I loved the first half of this game. I was feeling proud of myself, finding cool secrets, and pumping my fist at the end of B-sides. It was the perfect balance of enjoyable frustration I want from a modern platformer – at least when the mood strikes on rare occasions!

Around chapter 5 it turned into too many battle sequences and too many awful story segments that I was too stubborn to skip.

I liked the final chapter but I thought the Core level had the worst mechanics in the game. I felt like my appreciation for the game was draining rapidly so I quit while I was ahead.

If I ever go back, I think I’d just do a few more B-sides.

Aww, awful story segments? I loved the story, it helped keep me going in a genre I’m not usually drawn to!
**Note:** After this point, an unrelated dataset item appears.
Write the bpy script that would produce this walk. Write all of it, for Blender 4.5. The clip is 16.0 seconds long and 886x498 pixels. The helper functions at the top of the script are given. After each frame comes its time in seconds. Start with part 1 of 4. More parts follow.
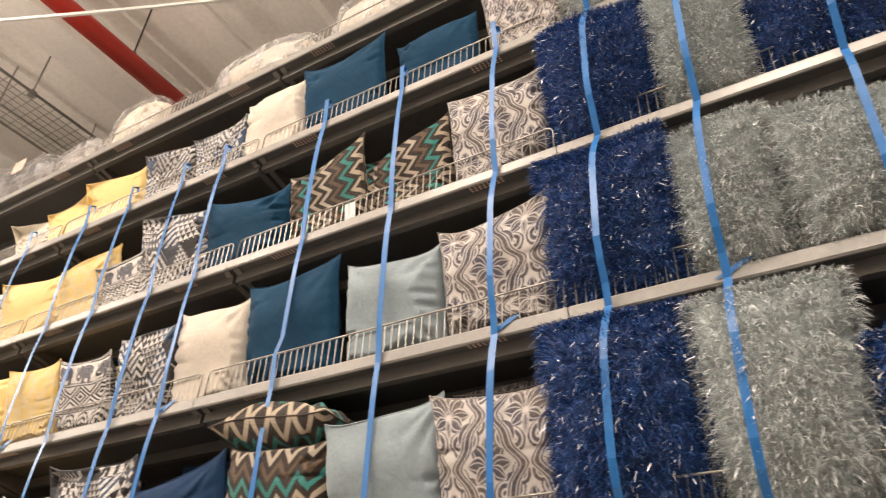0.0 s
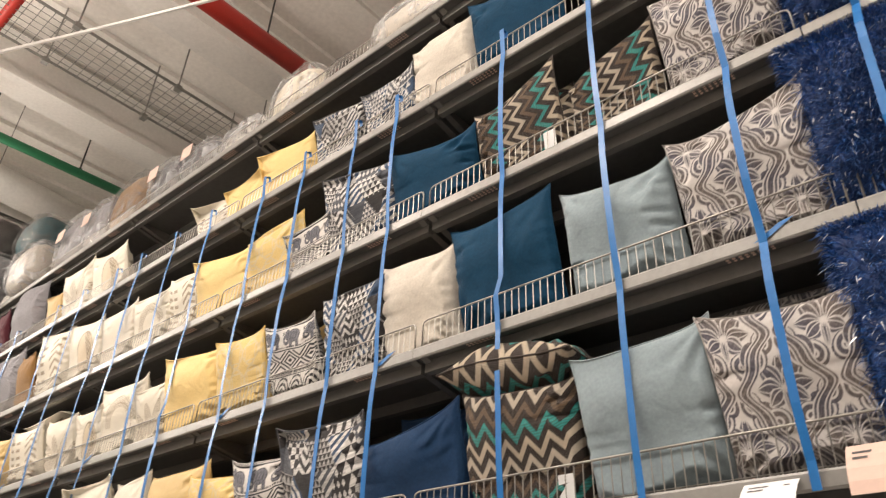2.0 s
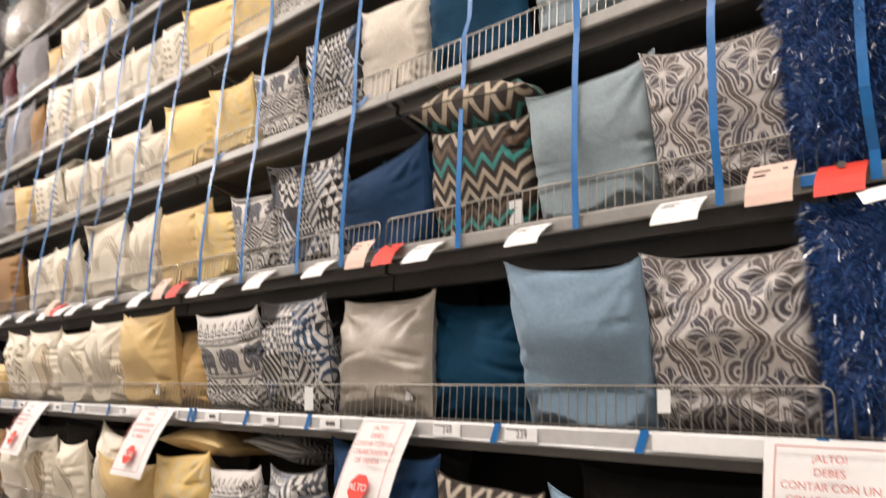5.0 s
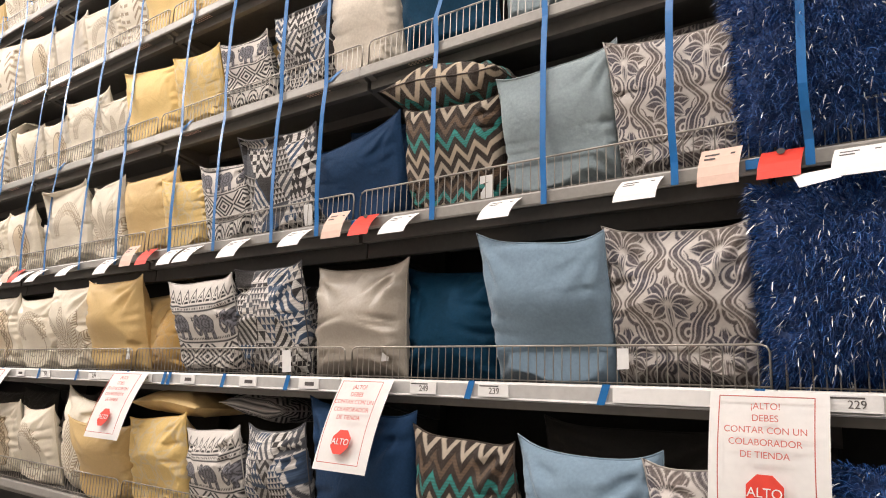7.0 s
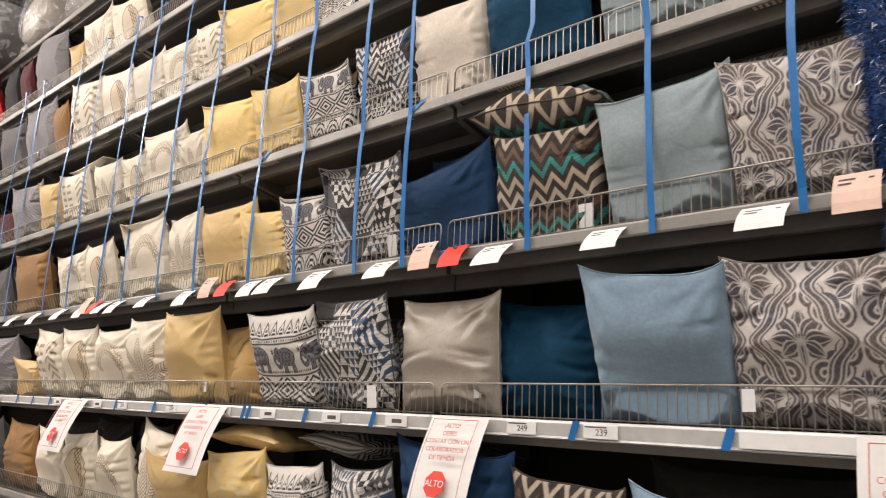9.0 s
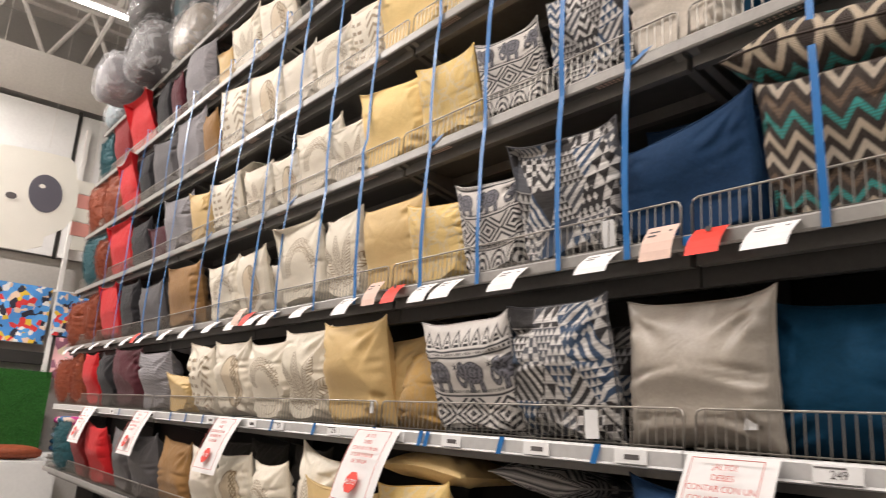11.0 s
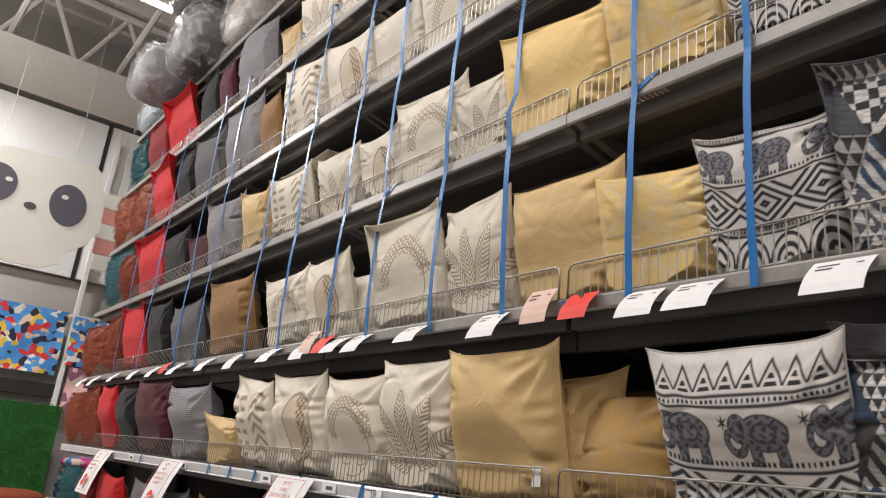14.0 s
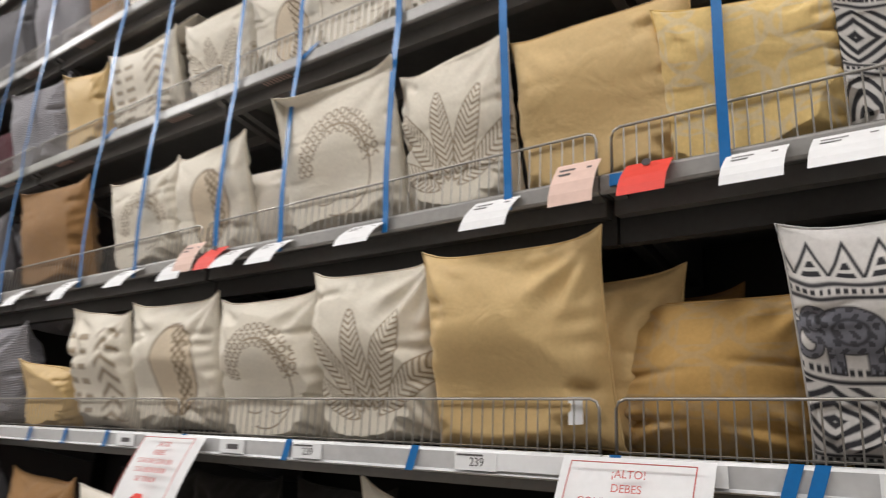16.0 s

I feel really bad for saying that since it tackles a difficult subject. It was just too young-adult for me. I would’ve appreciated a much subtler metaphor.

Oh! Mr. Oshiro was really fun.

And on that positive note, I’m off to bed.

I’ve never heard of this game until the Game Awards tonight. It won Best Independent game, and apparently it’s been released on every platform. It is a pixel art style game though, which is my kryptonite. But it looked neat.

It is neat! I’ve been playing it for the last couple weeks on Switch, and just finished the main story (though there are tons more harder objectives to go for). Highly recommended!

I got stuck on a part last night. But how the heck do you ask for help? I suppose I could record a short video clip.

But yeah, I thought I’d get stuck in this game because I didn’t have the manual dexterity and timing, but in this case it’s because I have no idea how I would even get from here to there. No clue.

I doubt I’ll remember much, but you could start with what level it’s on. A screenshot could also be enough to jog someone’s memory, you might not need a video clip.

I got stuck a few times and had to look up video walkthroughs. Because each screen is discrete it’s actually pretty quick to scroll through the video and find the room you are stuck on. You’ll still have to actually perform the difficult bits but at least you’ll know what to try.

How did you get past this? I’ve heard good things about this game, but I look at it and don’t think I could stand playing it.

I hardly noticed it, though I don’t mind pixel art in general so YMMV.